1.   In a few years time computers will be able / capable / managed of even greater speed .
2.  At first we got lost, but eventually we could / able / managed to find our way after asking directions.
3.  When I found out the truth about Mark, I capable / could / managed hardly believe my ears.
4.  Go into the exam, do your best and show the examiners what you are able / capable / could of.
5.  I hope you were able / capable / managed to find what you were looking for in the store today.

Match the broken sentences.

6. I always believed I was capable… A. to escape without injury.
7. My daughter’s never lived away from home before but she’s managing… B. hear much of the dialogue.
8. I hope you’ll both be able to… C. to cook for herself quite well.
9. The sound quality in the cinema is bad and we couldn’t… D. of learning anything I wanted with a bit of effort.
10. Although the fire was serious, everyone managed… E. come along to the party on Saturday.

Vocabulary exercises

Choose the correct preposition to complete the sentences.

1.   I’d like to try my hand for / at / in windsurfing sometime.
2.  I don’t need any help, thanks. I’m perfectly capable with / to / of fixing it myself.
3.  I think the problem lies in / for / at the fact that you’re using outdated software.
4.  All of his novels end on / to / in the same way, with the heroine marrying the hero.
5.  Colin has a degree with / in / for applied mathematics but he has no idea about housework.
6.  After dinner, the conversation turned up / about / to sport.
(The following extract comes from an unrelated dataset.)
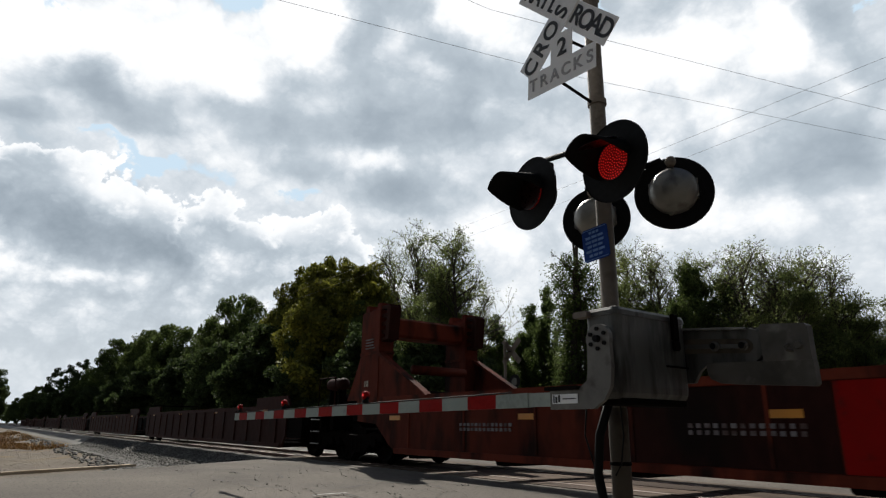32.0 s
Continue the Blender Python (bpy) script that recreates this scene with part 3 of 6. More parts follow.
# ---- trees ----
def tree_meshes(seed, height, spread, trunk_r, base_clear, leaves, leaf_size, limbs=9, droop=0.0, vine=0.0, clump=1.0, rise=0.25, shell=0):
    """Trunk with limbs and twigs, and a crown of many small leaves in uneven clumps round the twig ends."""
    rnd = random.Random(seed)
    wood = Geo()
    tips = []

    def limb(p, d, length, r, level):
        pts, rs = [p.copy()], [r]
        n = 5 if level < 2 else 3
        for i in range(n):
            bend = 0.05 if level == 0 else 0.16
            d = (d + Vector((rnd.gauss(0, bend), rnd.gauss(0, bend), rnd.gauss(0.04, 0.10) - droop * 0.1))).normalized()
            p = p + d * (length / n)
            pts.append(p.copy())
            rs.append(max(0.018, r * (1 - 0.72 * (i + 1) / n)))
        wood.tube(pts, rs, 7 if level == 0 else (5 if level == 1 else 3), cap=False)
        if level >= 1:
            tips.extend((q, length) for q in pts[max(1, n - 2):])
        if level < 3:
            kids = (limbs, 5, 4)[level]
            for k in range(kids):
                f = rnd.uniform(base_clear if level == 0 else 0.35, 1.0)
                i = min(int(f * n), n - 1)
                q = pts[i].lerp(pts[i + 1], f * n - i)
                a = rnd.uniform(0, 6.283)
                out = Vector((math.cos(a), math.sin(a), 0))
                if level == 0:
                    taper = (1.15 - 0.75 * f) if f > 0.4 else 0.8
                    dd = (out * 0.9 + Vector((0, 0, rise + 0.5 * f))).normalized()
                    limb(q, dd, spread * rnd.uniform(0.6, 1.1) * taper, rs[i] * 0.5, 1)
                else:
                    dd = (d * 0.6 + out * 0.75 + Vector((0, 0, rnd.uniform(-0.2, 0.4)))).normalized()
                    limb(q, dd, length * rnd.uniform(0.35, 0.6), rs[i] * 0.55, level + 1)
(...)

Match the broken sentences.

7. My cousin is a post-graduate… A. manuals when I buy a new gadget.
8. The ideas in the research… B. book, though he is an amazing cook.
9. I usually ignore the technical… C. her doctorate in Biochemistry.
10. Matthew never uses a recipe… D. research student at London University.
11. The aim of a doctorate is to formulate... E. paper were highly complex and completely original.
12. Anna is currently completing… F. new ideas and examine new areas of research.


Waiter:     I could cut it into six pieces or twelve pieces. Which would you prefer?
Customer:   Six, please. I’d never manage to eat twelve pieces.